“Schachter v. Canada, 1992 CanLII 74 (SCC), [1992] 2 S.C.R. 679, 93 D.L.R. (4th) 1, remains the seminal authority regarding constitutional remedies. Lamer C.J.C. identified the court’s obligation to fashion a remedy for a constitutional breach and the scope of such remedies, at p. 695 S.C.R.:
Section 52 of the Constitution Act, 1982 mandates the striking down of any law that is inconsistent with the provisions of the Constitution, but only “to the extent of the inconsistency”. Depending upon the circumstances, a court may simply strike down, it may strike down and temporarily suspend the declaration of invalidity, or it may resort to the techniques of reading down or reading in.

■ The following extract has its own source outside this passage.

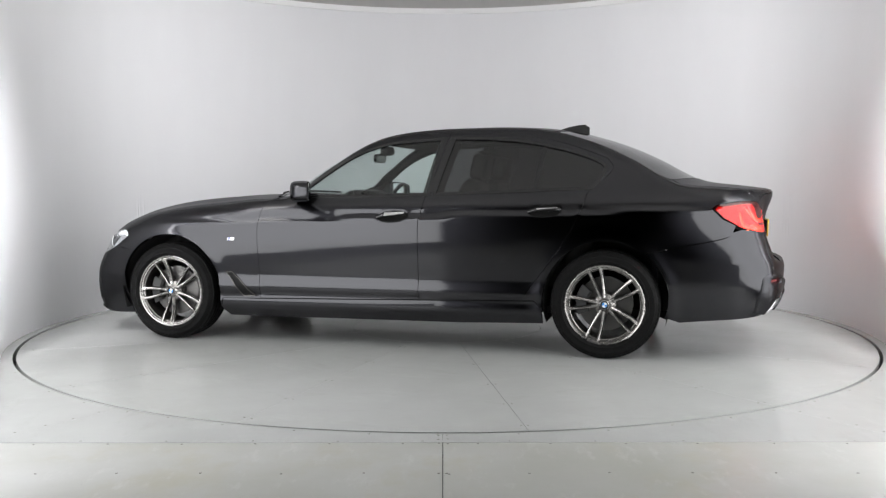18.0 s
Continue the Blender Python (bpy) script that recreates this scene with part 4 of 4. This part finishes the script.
for (x, z), parents in ((HANDLE_F, doors_f), (HANDLE_R, doors_r)):
    # cups are body-painted; the matt black puts their shade into the colour
    pair("shaded_cup", skin(lambda uv, off, c=(x, z): bowl(uv, off, c), cup(x, z), s=0.012, lip=0.002, gap=0.0003), M_PLASTIC, parents)

    def grip(x=x, z=z):
        P, N = from_side(np.array([(x + 0.10, z - 0.008), (x + 0.05, z - 0.004), (x, z), (x - 0.05, z + 0.004), (x - 0.095, z + 0.008)]))
        path = smooth_line([tuple(p + n * o) for p, n, o in zip(P, N, (0.006, 0.024, 0.03, 0.027, 0.008))], 4)
        bm = tube(path, 0.0125, 10)
        return bm
    grips = both_sides("door_handle", grip, M_BLACK, parents)
    band = [(x + 0.045, z - 0.012), (x - 0.085, z - 0.001), (x - 0.088, z + 0.012), (x + 0.045, z + 0.004)]
    pair("chrome_insert", skin(from_side, rounded(band, 0.006), s=0.015, off=0.0445, lip=0.008, gap=0), M_CHROME_SOFT, parents)

# ---- side gill behind the front wheel, bumper seams, sensors ----
GILL = [(1.062, 0.480), (1.012, 0.480), (0.838, 0.318), (0.93, 0.312)]
# frame is paler than the body paint, for the light its edges catch
pair("side_gill", skin(from_side, rounded(GILL, 0.012), [rounded(inset(GILL, 0.005), 0.006)], s=0.015, off=0.009, lip=0.012, gap=0, soft=0.003), M_RIMDARK, label="slanted air outlet behind the wheel")
pair("gill_slot", skin(from_side, rounded(inset(GILL, 0.004), 0.006), s=0.02, off=0.002, lip=0.002, gap=0), M_PLASTIC)
for k in (1, -1):
    for y, z in ((0.80, 0.515), (0.30, 0.408)):
        u, v = ny(k * y, z)
        c = [(u + 0.010 * math.cos(a), v + 0.010 * math.sin(a)) for a in np.linspace(0, 2 * math.pi, 16, endpoint=False)]
        panel("parking_sensor", skin(from_nose, c, s=0.02, off=0.0012, lip=0.004, gap=0), M_BLACK)
    for y, z in ((0.73, 0.565), (0.33, 0.55)):
        u, v = ty(k * y, z)
        c = [(u + 0.010 * math.cos(a), v + 0.010 * math.sin(a)) for a in np.linspace(0, 2 * math.pi, 16, endpoint=False)]
        panel("parking_sensor", skin(from_tail, c, s=0.02, off=0.0012, lip=0.004, gap=0), M_BLACK)
u, v = ny(-0.435, 0.468)
c = [(u + 0.026 * math.cos(a), v + 0.028 * math.sin(a)) for a in np.linspace(0, 2 * math.pi, 28, endpoint=False)]
panel("tow_eye_cover", skin(from_nose, c, [inset(c, 0.0022)], s=0.02, off=0.0008, lip=0.002, gap=0), M_INK)

# ---- tail lamps: outer half on the body, inner half on the boot lid ----
T_OUT = [ty(0.605, 0.925), ty(0.655, 0.963), ty(0.72, 0.966), ty(0.80, 0.963, -2.30), ty(0.845, 0.948, -2.15), ty(0.853, 0.920, -2.112), ty(0.845, 0.865, -2.168), ty(0.815, 0.81, -2.27), ty(0.775, 0.793), ty(0.70, 0.778), ty(0.578, 0.772)]
BARS_OUT = [[(0.60, 0.815), (0.70, 0.82), (0.755, 0.83), (0.755, 0.818), (0.70, 0.806), (0.59, 0.80)],
            [(0.602, 0.855), (0.68, 0.862), (0.715, 0.885), (0.735, 0.925), (0.752, 0.925), (0.735, 0.872), (0.69, 0.845), (0.60, 0.84)],
            [(0.60, 0.79), (0.76, 0.806), (0.80, 0.83), (0.815, 0.90), (0.825, 0.90), (0.815, 0.82), (0.77, 0.798), (0.60, 0.782)]]
BARS_IN = [[(0.585, 0.81), (0.40, 0.805), (0.375, 0.80), (0.37, 0.788), (0.40, 0.79), (0.583, 0.795)], [(0.59, 0.848), (0.42, 0.838), (0.415, 0.828), (0.59, 0.834)], [(0.40, 0.868), (0.35, 0.80), (0.338, 0.785), (0.345, 0.785), (0.365, 0.805), (0.41, 0.866)]]
for k in (1, -1):
    for outline, bars, name in ((T_OUT, BARS_OUT, "tail_lamp"), (T_IN, BARS_IN, "boot_lamp")):
        o = [(k * u, v) for u, v in outline]
        o = rounded(o, 0.008, 2)
        lamp = panel(name, skin(from_tail, o, s=0.025, off=-0.03, lip=0, gap=0.002), M_RED_DIM, label="lit red tail lamp with bright light guides")
        panel("lamp_back", skin(from_tail, inset(o, -0.004), s=0.04, off=-0.036, lip=0, gap=0), M_INNER, lamp)
        panel("lens", skin(from_tail, o, s=0.02, off=0.003, lip=0.006, gap=0.0022, soft=0.003), M_RED_LENS, lamp)
        panel("lamp_wall", skin(from_tail, o, [inset(o, 0.003)], s=0.02, off=-0.004, lip=0.034, gap=0.001), M_INNER, lamp)
        for b in bars:
            guide = [ty(k * y, z, None if y < 0.77 else -2.30) for y, z in b]
            panel("light_guide", skin(from_tail, guide, s=0.015, off=-0.010, lip=0.008, gap=0), M_RED_GLOW, lamp)
    panel("bumper_reflector", skin(from_tail, rounded([ty(k * y, z) for y, z in REFL], 0.01), s=0.02, off=-0.004, lip=0.006, gap=0.001), M_RED_PLAIN, label="dark red bumper reflector")
    ex = rounded([ty(k * y, z) for y, z in EXH], 0.02)
    pipe = panel("exhaust_tip", skin(from_tail, inset(ex, 0.003), [inset(ex, 0.0095)], s=0.012, off=0.014, lip=0.008, gap=0), M_CHROME, label="chrome trapezoid exhaust tip")
    # black ring stands in for the shaded gap round the tip
    panel("pipe_gap_shade", skin(from_tail, inset(ex, -0.012), [inset(ex, 0.004)], s=0.015, off=0.003, lip=0.02, gap=0), M_INNER, pipe)
    panel("pipe_sleeve", skin(from_tail, inset(ex, 0.004), [inset(ex, 0.0085)], s=0.012, off=0.005, lip=0.05, gap=0), M_INNER, pipe)
    panel("pipe_inside", skin(from_tail, inset(ex, 0.006), s=0.03, off=-0.035, lip=0, gap=0), M_INNER, pipe)


# satin lower insert of the rear bumper, and the strip over the rear plate
INSERT = [(0.0, 0.452), (0.40, 0.452), (0.47, 0.462), (0.54, 0.503), (0.575, 0.516), (0.70, 0.524), (0.79, 0.524), (0.815, 0.505), (0.815, 0.36), (0.79, 0.30), (0.70, 0.281), (0.45, 0.283), (0.3, 0.281), (0.0, 0.279)]
left = [ty(y, z) for y, z in INSERT]
insert = left[1:-1] + [(-u, v) for u, v in left[::-1]][1:-1]
cuts = []
for k in (1, -1):
    cuts += [inset(rounded([ty(k * y, z) for y, z in EXH], 0.02), -0.009), inset(rounded([ty(k * y, z) for y, z in REFL], 0.01), -0.002)]
panel("bumper_insert", skin(from_tail, insert, cuts, s=0.02, off=0.014, lip=0.03, gap=0.006, soft=0.013), M_SATIN, label="satin dark grey lower bumper insert")
panel("diffuser", skin(from_tail, rounded([ty(y, z) for y, z in ((0.43, 0.286), (0.375, 0.385), (0.2, 0.392), (0.0, 0.394), (-0.2, 0.392), (-0.375, 0.385), (-0.43, 0.286))], 0.02), s=0.02, off=0.024, lip=0.012, gap=0, soft=0.006), M_SATIN, label="satin grey diffuser between the exhausts")
panel("plate_lamp_strip", skin(from_tail, rounded([ty(y, z) for y, z in ((0.25, 0.862), (-0.25, 0.862), (-0.24, 0.884), (0.24, 0.884))], 0.006), s=0.02, off=0.0015, lip=0.003, gap=0), M_INNER)
for k in (1, -1):
    panel("reversing_light", skin(from_tail, [ty(k * 0.50, 0.862), ty(k * 0.425, 0.852), ty(k * 0.425, 0.842), ty(k * 0.50, 0.850)], s=0.02, off=-0.006, lip=0.004, gap=0), M_WHITE)


# ---- door mirrors ----
def mirror_shell():
    bm = blob(0.074, 0.134, 0.076, 4.0, 32, 18)
    for v in bm.verts:
        if v.co.x < -0.045:
            v.co.x = -0.045 + (v.co.x + 0.045) * 0.15
        v.co.x -= 0.05 * (v.co.y / 0.136) + 0.02 * (v.co.y / 0.136) ** 2
        v.co.z *= 1 - 0.22 * (v.co.y / 0.136 + 1) / 2
    return bm


def mirror_glass():
    return blob(0.004, 0.112, 0.060, 4, 24, 8)


def mirror_arm():
    return tube(smooth_line([(0.53, 0.83, 0.975), (0.51, 0.875, 0.978), (0.49, 0.93, 0.99)], 5), 0.018, 10)


shells = both_sides("door_mirror", mirror_shell, M_PAINT, label="dark door mirror with an indicator strip", at=(0.475, 0.980, 1.022))
both_sides("mirror_glass", mirror_glass, M_MIRROR, shells, "silvered mirror glass", at=(0.420, 0.976, 1.020), turn=(0, 0, 23))
both_sides("mirror_arm", mirror_arm, M_BLACK, shells)


def indicator():
    return tube(smooth_line([(0.579, 0.895, 1.027), (0.566, 0.94, 1.026), (0.543, 1.0, 1.025), (0.508, 1.05, 1.024), (0.455, 1.098, 1.023)], 5), 0.0035, 6)


both_sides("indicator_strip", indicator, M_REFLECTOR, shells, "slim clear indicator strip")

# ---- roof fin ----
bm = bmesh.new()
rows = []
for i in range(9):
    t = i / 8
    x = -1.05 - 0.245 * t
    h = 0.074 * min(1, t / 0.86) ** 0.85 * (1 if t < 0.87 else 1 - (t - 0.87) * 1.5)
    w = 0.030 * math.sin(math.pi * (0.18 + 0.72 * t)) + 0.004
    zb = 1.436 - 0.12 * t * t * 0.25
    rows.append([bm.verts.new(p) for p in ((x, -w, zb), (x, -w * 0.55, zb + h * 0.35), (x, -0.006, zb + h * 0.92), (x, 0, zb + h), (x, 0.006, zb + h * 0.92), (x, w * 0.55, zb + h * 0.35), (x, w, zb))])
for a, b in zip(rows, rows[1:]):
    for k in range(6):
        bm.faces.new((a[k], a[k + 1], b[k + 1], b[k]))
bm.faces.new(rows[0]), bm.faces.new(rows[-1][::-1])
placed("roof_fin", bm, M_BLACK, label="shark-fin aerial")

# ---- wipers ----
for y0, y1 in ((-0.55, 0.05), (-0.05, 0.58)):
    P, N = from_top(np.array([(cowl(y) - 0.045, y) for y in np.linspace(y0, y1, 9)]))
    placed("wiper", tube([tuple(p + n * 0.008) for p, n in zip(P, N)], 0.007, 6), M_PLASTIC)

# ---- cabin ----
def cushion(sx, sy, sz, power=4.5):
    return blob(sx, sy, sz, power, 24, 14)


for y in (-0.37, 0.37):
    seat = placed("front_seat", cushion(0.27, 0.25, 0.10), M_LEATHER, label="black leather front seat", at=(-0.14, y, 0.48), turn=(0, -8, 0))
    for nm, dims, at, turn in (("backrest", (0.075, 0.25, 0.32), (-0.47, y, 0.80), (0, -20, 0)), ("headrest", (0.055, 0.135, 0.09), (-0.60, y, 1.185), (0, -12, 0)), ("bolster", (0.08, 0.05, 0.22), (-0.40, y + 0.22, 0.78), (0, -20, 0)), ("bolster", (0.08, 0.05, 0.22), (-0.40, y - 0.22, 0.78), (0, -20, 0))):
        ob = placed(nm, cushion(*dims), M_LEATHER)
        ob.matrix_basis = Matrix.Translation(SHIFT) @ pose(*at, *turn)
    for d in (-0.05, 0.05):
        placed("headrest_post", tube([(-0.585, y + d, 1.06), (-0.60, y + d, 1.16)], 0.006, 8), M_CHROME)
placed("rear_bench", cushion(0.28, 0.66, 0.11, 6), M_LEATHER, at=(-0.98, 0, 0.48))
placed("rear_backrest", cushion(0.09, 0.66, 0.32, 6), M_LEATHER, at=(-1.36, 0, 0.78), turn=(0, -24, 0))
for y in (-0.38, 0.0, 0.38):
    placed("rear_headrest", cushion(0.05, 0.12, 0.075 if y else 0.05), M_LEATHER, at=(-1.50, y, 1.125 if y else 1.09), turn=(0, -15, 0))
placed("boot_partition", box(-1.80, -1.76, -0.76, 0.76, 0.3, 1.0), M_LINING)
placed("parcel_shelf", box(-1.96, -1.45, -0.62, 0.62, 0.98, 1.03, bevel=0.01), M_LINING)
placed("dashboard", cushion(0.27, 0.72, 0.16, 5), M_PLASTIC, at=(0.60, 0, 0.83), label="black dashboard")
placed("instrument_hood", cushion(0.13, 0.20, 0.05, 4), M_PLASTIC, at=(0.50, -0.37, 0.975))
placed("display", box(-0.006, 0.006, -0.13, 0.13, -0.045, 0.045, bevel=0.004), M_BLACK, at=(0.43, 0.0, 0.985), turn=(0, -8, 0))
ring = [(0.0, 0.185 * math.cos(a), 0.185 * math.sin(a)) for a in np.linspace(0, 2 * math.pi, 40, endpoint=False)]
sw = placed("steering_wheel", tube(ring, 0.016, 10, True), M_LEATHER, at=(0.27, -0.37, 0.90), turn=(0, -24, 0), label="black leather steering wheel")
part("wheel_boss", cushion(0.03, 0.08, 0.06), M_LEATHER, sw)
for a in (0, 180, 270):
    part("wheel_spoke", tube([(0, 0, 0), (0, 0.18 * math.cos(radians(a)), 0.18 * math.sin(radians(a)))], 0.016, 8), M_PLASTIC, sw)
placed("inside_mirror", cushion(0.014, 0.125, 0.034, 4), M_BLACK, at=(0.26, 0.0, 1.262), turn=(0, -6, 0))
placed("mirror_foot", cushion(0.05, 0.05, 0.035, 3), M_PLASTIC, at=(0.20, 0.0, 1.315))
placed("cabin_floor", box(-1.5, 0.9, -0.78, 0.78, 0.26, 0.30), M_LINING)


# ---- what moves: table and car turn together ----
TURN = [(0, 0.95), (0.25, 2.0), (0.5, 3.3), (3, 17.9), (6, 35.29), (9, 52.76), (13, 75.99), (16, 93.3), (19, 110.65), (23, 133.75), (25.5, 148.45), (28, 163.25), (30, 174.7), (32, 186.51)]


def motions():
    rows = [(t, pose(AX, AY, 0, 0, 0, 270 - a)) for t, a in TURN]
    walk(car, rows)
    walk(table, rows)


motions()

Lamer C.J.C. set out three steps to be followed in determining the appropriate remedy for a Charter breach. First, the court is to define the extent of the impugned law’s inconsistency with the Charter. Second, it should select the remedy that best corrects the inconsistency. Third, the court should assess whether the remedy ought to be temporarily suspended.
Turning to the first step, we hold that the common law definition of marriage is inconsistent with the Charter to the extent that it excludes same-sex couples.
With respect to the second step, in our view the remedy that best corrects the inconsistency is to declare invalid the existing definition of marriage to the extent that it refers to “one man and one woman”, and to reformulate the definition of marriage as “the voluntary union for life of two persons to the exclusion of all others”. This remedy achieves the equality required by s. 15(1) of the Charter but ensures that the legal status of marriage is not left in a state of uncertainty.”
Halpern v. Canada (Attorney-General), 2003 CanLII 264037 (ON CA) at 145-148.